Set problem | All of the lines below are to be transcribed faithfully, with pictures excluded from the copy.

Entries |
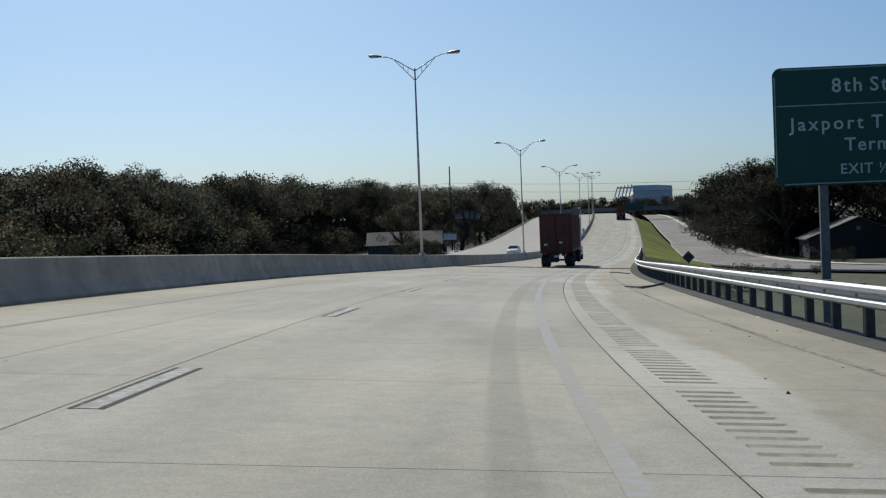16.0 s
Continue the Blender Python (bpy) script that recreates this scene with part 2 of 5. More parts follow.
def worn_paint(name, color, under, worn):
    """Road paint worn through to the concrete; worn: rows of (s, share left)."""
    m = bpy.data.materials.new(name)
    m.use_nodes = True
    nt = m.node_tree
    b = nt.nodes["Principled BSDF"]
    b.inputs["Roughness"].default_value = 0.9
    b.inputs["Specular IOR Level"].default_value = 0.2
    uv = nt.nodes.new("ShaderNodeUVMap")
    uv.uv_map = "road"
    sep = nt.nodes.new("ShaderNodeSeparateXYZ")
    nt.links.new(uv.outputs[0], sep.inputs[0])
    n = node(nt, "ShaderNodeTexNoise")
    n.inputs["Scale"].default_value, n.inputs["Detail"].default_value = 9.0, 6.0
    nt.links.new(uv.outputs[0], n.inputs["Vector"])
    n2 = node(nt, "ShaderNodeTexNoise")
    n2.inputs["Scale"].default_value, n2.inputs["Detail"].default_value = 0.35, 3.0
    nt.links.new(uv.outputs[0], n2.inputs["Vector"])
    ramp = nt.nodes.new("ShaderNodeValToRGB")
    s01 = math_node(nt, "DIVIDE", sep.outputs[1], 600.0)
    nt.links.new(s01, ramp.inputs[0])
    el = ramp.color_ramp.elements
    el[0].position, el[0].color = max(0.0, worn[0][0] / 600), (worn[0][1],) * 3 + (1,)
    el[1].position, el[1].color = worn[-1][0] / 600, (worn[-1][1],) * 3 + (1,)
    for ps, w in worn[1:-1]:
        e = el.new(ps / 600)
        e.color = (w, w, w, 1)
    noise_sum = math_node(nt, "ADD", math_node(nt, "MULTIPLY", n.outputs["Fac"], 0.6), math_node(nt, "MULTIPLY", n2.outputs["Fac"], 0.4))
    r = nt.nodes.new("ShaderNodeMapRange")
    r.inputs[1].default_value, r.inputs[2].default_value = -0.06, 0.06
    lim = math_node(nt, "MULTIPLY_ADD", ramp.outputs[0], 0.5, 0.27)
    nt.links.new(math_node(nt, "SUBTRACT", lim, noise_sum), r.inputs[0])
    tint = mix(nt, n2.outputs["Fac"], tuple(c * 0.86 for c in color[:3]) + (1,), color)
    tint = mix(nt, math_node(nt, "MULTIPLY", n.outputs["Fac"], 0.55), tint, tuple(c * 0.72 + 0.02 for c in color[:3]) + (1,))
    nt.links.new(mix(nt, r.outputs[0], under, tint), b.inputs["Base Color"])
    return m


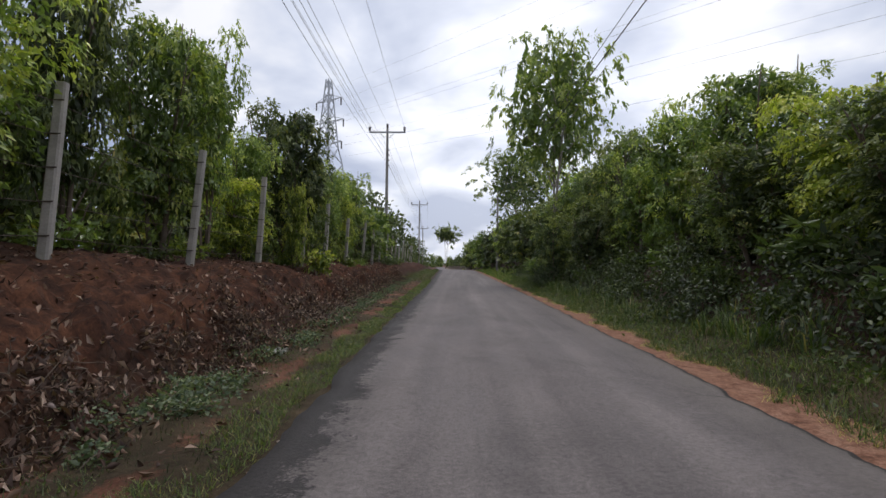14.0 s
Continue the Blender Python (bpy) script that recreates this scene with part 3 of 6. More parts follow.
def plantation_tree(seed, height, spread, leaves, leaf_len, stems=3, low=0.12, bark=M_BARK, mat=M_LEAF, name="tree", tall=False, lobes=22, droop=0.5):
    """A bushy many-stemmed tree: stems, limbs, and a crown of leafy lobes with drooping leaves."""
    rng = np.random.default_rng(seed)
    root = empty(name, Matrix.Identity(4), "", "tree")
    g = Geo()
    P, D, N, T = [], [], [], []
    r0 = 0.02 + (0.006 if tall else 0.010) * height
    trunks = []
    for s in range(stems):
        a = 6.283 * (s + rng.uniform(-0.3, 0.3)) / stems
        lean = 0.06 if tall else 0.16
        way = Vector((math.cos(a) * lean, math.sin(a) * lean, 1))
        pts = curve_pts((math.cos(a) * 0.12, math.sin(a) * 0.12, -0.15), way, height * rng.uniform(0.80, 0.93), 8, rng, 0.05, 0.02)
        g.tube(pts, [r0 * (1 - 0.85 * k / 8) for k in range(9)], 5)
        trunks.append(pts)
    per_lobe = leaves // lobes
    for i in range(lobes):
        f = low + (0.94 - low) * ((i + rng.uniform(0, 1)) / lobes) ** 0.85
        e = (f - low) / (1.0 - low)
        env = spread * (0.42 + 0.70 * math.sin(math.pi * min(1.0, e * 0.92 + 0.04)))
        pts = trunks[i % stems]
        k = min(int(f * 8), 7)
        p = pts[k].lerp(pts[k + 1], f * 8 - k)
        a = i * 2.4 + rng.uniform(-0.5, 0.5)
        rad = env * rng.uniform(0.25, 0.85)
        c = Vector((p.x * 0.6 + math.cos(a) * rad, p.y * 0.6 + math.sin(a) * rad, p.z + rng.uniform(0.0, 0.25)))
        q = pts[max(0, k - 1)]
        g.tube([q, q.lerp(c, 0.6) + Vector((0, 0, 0.08)), c], [r0 * 0.36, r0 * 0.24, r0 * 0.10], 4, False)
        lr = spread * rng.uniform(0.26, 0.50) * (1.0 if e < 0.85 else 0.72)
        fresh = rng.uniform() < 0.26
        base_tone = rng.normal(0.33 + 0.16 * e, 0.13)
        sprays = max(6, per_lobe // 13)
        n = per_lobe // sprays
        U = unit(rng.normal(size=(sprays, 3)) + np.array([0, 0, 0.35]))
        S = np.array(c)[None] + U * (lr * rng.uniform(0.55, 1.12, (sprays, 1)) * np.array([1, 1, 0.8]))
        young = rng.uniform(0, 1, sprays) < (0.62 if fresh else 0.07 + 0.12 * e)
        for j in range(sprays):
            t = rng.uniform(0, 1, (n, 1))
            w = unit((U[j] * np.array([1, 1, 0.3]) + rng.normal(0, 0.35, 3))[None])[0]
            P.append(S[j] + w * (t - 0.3) * 0.30 * (leaf_len / 0.2) - np.array([0, 0, 0.30 * droop]) * t * t + rng.normal(0, 0.05, (n, 3)))
            D.append(rng.normal(0, 0.42, (n, 3)) + w * 0.6 + np.array([0, 0, -droop]))
            N.append(np.array([0, 0, 0.7]) + U[j] * 0.8 + rng.normal(0, 0.40, (n, 3)))
            # upward sprays get a lighter tone, light from above put into it
            T.append((rng.uniform(0.80, 1.0) if young[j] else base_tone + 0.16 * (U[j][2]) + rng.normal(0, 0.12)) + rng.normal(0, 0.12, n))
    # oversized leaves deep inside the crown, interior shade put into their dark tone
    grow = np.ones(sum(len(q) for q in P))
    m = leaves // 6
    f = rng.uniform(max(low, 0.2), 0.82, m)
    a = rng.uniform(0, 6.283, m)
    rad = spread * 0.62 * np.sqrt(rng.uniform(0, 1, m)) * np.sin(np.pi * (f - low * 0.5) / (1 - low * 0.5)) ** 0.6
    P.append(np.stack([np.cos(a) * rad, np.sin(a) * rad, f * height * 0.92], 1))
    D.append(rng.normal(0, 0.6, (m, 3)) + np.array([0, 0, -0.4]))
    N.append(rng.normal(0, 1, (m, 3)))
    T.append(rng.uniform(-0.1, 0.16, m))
    part("trunk", g, bark, root, smooth=True)
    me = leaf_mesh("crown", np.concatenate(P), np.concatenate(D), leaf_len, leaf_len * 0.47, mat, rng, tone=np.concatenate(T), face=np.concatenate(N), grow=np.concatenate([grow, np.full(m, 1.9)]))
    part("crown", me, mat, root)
    return root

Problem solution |
16.0 s
Continue the Blender Python (bpy) script that recreates this scene with part 2 of 5. More parts follow.
def worn_paint(name, color, under, worn):
    """Road paint worn through to the concrete; worn: rows of (s, share left)."""
    m = bpy.data.materials.new(name)
    m.use_nodes = True
    nt = m.node_tree
    b = nt.nodes["Principled BSDF"]
    b.inputs["Roughness"].default_value = 0.9
    b.inputs["Specular IOR Level"].default_value = 0.2
    uv = nt.nodes.new("ShaderNodeUVMap")
    uv.uv_map = "road"
    sep = nt.nodes.new("ShaderNodeSeparateXYZ")
    nt.links.new(uv.outputs[0], sep.inputs[0])
    n = node(nt, "ShaderNodeTexNoise")
    n.inputs["Scale"].default_value, n.inputs["Detail"].default_value = 9.0, 6.0
    nt.links.new(uv.outputs[0], n.inputs["Vector"])
    n2 = node(nt, "ShaderNodeTexNoise")
    n2.inputs["Scale"].default_value, n2.inputs["Detail"].default_value = 0.35, 3.0
    nt.links.new(uv.outputs[0], n2.inputs["Vector"])
    ramp = nt.nodes.new("ShaderNodeValToRGB")
    s01 = math_node(nt, "DIVIDE", sep.outputs[1], 600.0)
    nt.links.new(s01, ramp.inputs[0])
    el = ramp.color_ramp.elements
    el[0].position, el[0].color = max(0.0, worn[0][0] / 600), (worn[0][1],) * 3 + (1,)
    el[1].position, el[1].color = worn[-1][0] / 600, (worn[-1][1],) * 3 + (1,)
    for ps, w in worn[1:-1]:
        e = el.new(ps / 600)
        e.color = (w, w, w, 1)
    noise_sum = math_node(nt, "ADD", math_node(nt, "MULTIPLY", n.outputs["Fac"], 0.6), math_node(nt, "MULTIPLY", n2.outputs["Fac"], 0.4))
    r = nt.nodes.new("ShaderNodeMapRange")
    r.inputs[1].default_value, r.inputs[2].default_value = -0.06, 0.06
    lim = math_node(nt, "MULTIPLY_ADD", ramp.outputs[0], 0.5, 0.27)
    nt.links.new(math_node(nt, "SUBTRACT", lim, noise_sum), r.inputs[0])
    tint = mix(nt, n2.outputs["Fac"], tuple(c * 0.86 for c in color[:3]) + (1,), color)
    tint = mix(nt, math_node(nt, "MULTIPLY", n.outputs["Fac"], 0.55), tint, tuple(c * 0.72 + 0.02 for c in color[:3]) + (1,))
    nt.links.new(mix(nt, r.outputs[0], under, tint), b.inputs["Base Color"])
    return m


14.0 s
Continue the Blender Python (bpy) script that recreates this scene with part 3 of 6. More parts follow.
def plantation_tree(seed, height, spread, leaves, leaf_len, stems=3, low=0.12, bark=M_BARK, mat=M_LEAF, name="tree", tall=False, lobes=22, droop=0.5):
    """A bushy many-stemmed tree: stems, limbs, and a crown of leafy lobes with drooping leaves."""
    rng = np.random.default_rng(seed)
    root = empty(name, Matrix.Identity(4), "", "tree")
    g = Geo()
    P, D, N, T = [], [], [], []
    r0 = 0.02 + (0.006 if tall else 0.010) * height
    trunks = []
    for s in range(stems):
        a = 6.283 * (s + rng.uniform(-0.3, 0.3)) / stems
        lean = 0.06 if tall else 0.16
        way = Vector((math.cos(a) * lean, math.sin(a) * lean, 1))
        pts = curve_pts((math.cos(a) * 0.12, math.sin(a) * 0.12, -0.15), way, height * rng.uniform(0.80, 0.93), 8, rng, 0.05, 0.02)
        g.tube(pts, [r0 * (1 - 0.85 * k / 8) for k in range(9)], 5)
        trunks.append(pts)
    per_lobe = leaves // lobes
    for i in range(lobes):
        f = low + (0.94 - low) * ((i + rng.uniform(0, 1)) / lobes) ** 0.85
        e = (f - low) / (1.0 - low)
        env = spread * (0.42 + 0.70 * math.sin(math.pi * min(1.0, e * 0.92 + 0.04)))
        pts = trunks[i % stems]
        k = min(int(f * 8), 7)
        p = pts[k].lerp(pts[k + 1], f * 8 - k)
        a = i * 2.4 + rng.uniform(-0.5, 0.5)
        rad = env * rng.uniform(0.25, 0.85)
        c = Vector((p.x * 0.6 + math.cos(a) * rad, p.y * 0.6 + math.sin(a) * rad, p.z + rng.uniform(0.0, 0.25)))
        q = pts[max(0, k - 1)]
        g.tube([q, q.lerp(c, 0.6) + Vector((0, 0, 0.08)), c], [r0 * 0.36, r0 * 0.24, r0 * 0.10], 4, False)
        lr = spread * rng.uniform(0.26, 0.50) * (1.0 if e < 0.85 else 0.72)
        fresh = rng.uniform() < 0.26
        base_tone = rng.normal(0.33 + 0.16 * e, 0.13)
        sprays = max(6, per_lobe // 13)
        n = per_lobe // sprays
        U = unit(rng.normal(size=(sprays, 3)) + np.array([0, 0, 0.35]))
        S = np.array(c)[None] + U * (lr * rng.uniform(0.55, 1.12, (sprays, 1)) * np.array([1, 1, 0.8]))
        young = rng.uniform(0, 1, sprays) < (0.62 if fresh else 0.07 + 0.12 * e)
        for j in range(sprays):
            t = rng.uniform(0, 1, (n, 1))
            w = unit((U[j] * np.array([1, 1, 0.3]) + rng.normal(0, 0.35, 3))[None])[0]
            P.append(S[j] + w * (t - 0.3) * 0.30 * (leaf_len / 0.2) - np.array([0, 0, 0.30 * droop]) * t * t + rng.normal(0, 0.05, (n, 3)))
            D.append(rng.normal(0, 0.42, (n, 3)) + w * 0.6 + np.array([0, 0, -droop]))
            N.append(np.array([0, 0, 0.7]) + U[j] * 0.8 + rng.normal(0, 0.40, (n, 3)))
            # upward sprays get a lighter tone, light from above put into it
            T.append((rng.uniform(0.80, 1.0) if young[j] else base_tone + 0.16 * (U[j][2]) + rng.normal(0, 0.12)) + rng.normal(0, 0.12, n))
    # oversized leaves deep inside the crown, interior shade put into their dark tone
    grow = np.ones(sum(len(q) for q in P))
    m = leaves // 6
    f = rng.uniform(max(low, 0.2), 0.82, m)
    a = rng.uniform(0, 6.283, m)
    rad = spread * 0.62 * np.sqrt(rng.uniform(0, 1, m)) * np.sin(np.pi * (f - low * 0.5) / (1 - low * 0.5)) ** 0.6
    P.append(np.stack([np.cos(a) * rad, np.sin(a) * rad, f * height * 0.92], 1))
    D.append(rng.normal(0, 0.6, (m, 3)) + np.array([0, 0, -0.4]))
    N.append(rng.normal(0, 1, (m, 3)))
    T.append(rng.uniform(-0.1, 0.16, m))
    part("trunk", g, bark, root, smooth=True)
    me = leaf_mesh("crown", np.concatenate(P), np.concatenate(D), leaf_len, leaf_len * 0.47, mat, rng, tone=np.concatenate(T), face=np.concatenate(N), grow=np.concatenate([grow, np.full(m, 1.9)]))
    part("crown", me, mat, root)
    return root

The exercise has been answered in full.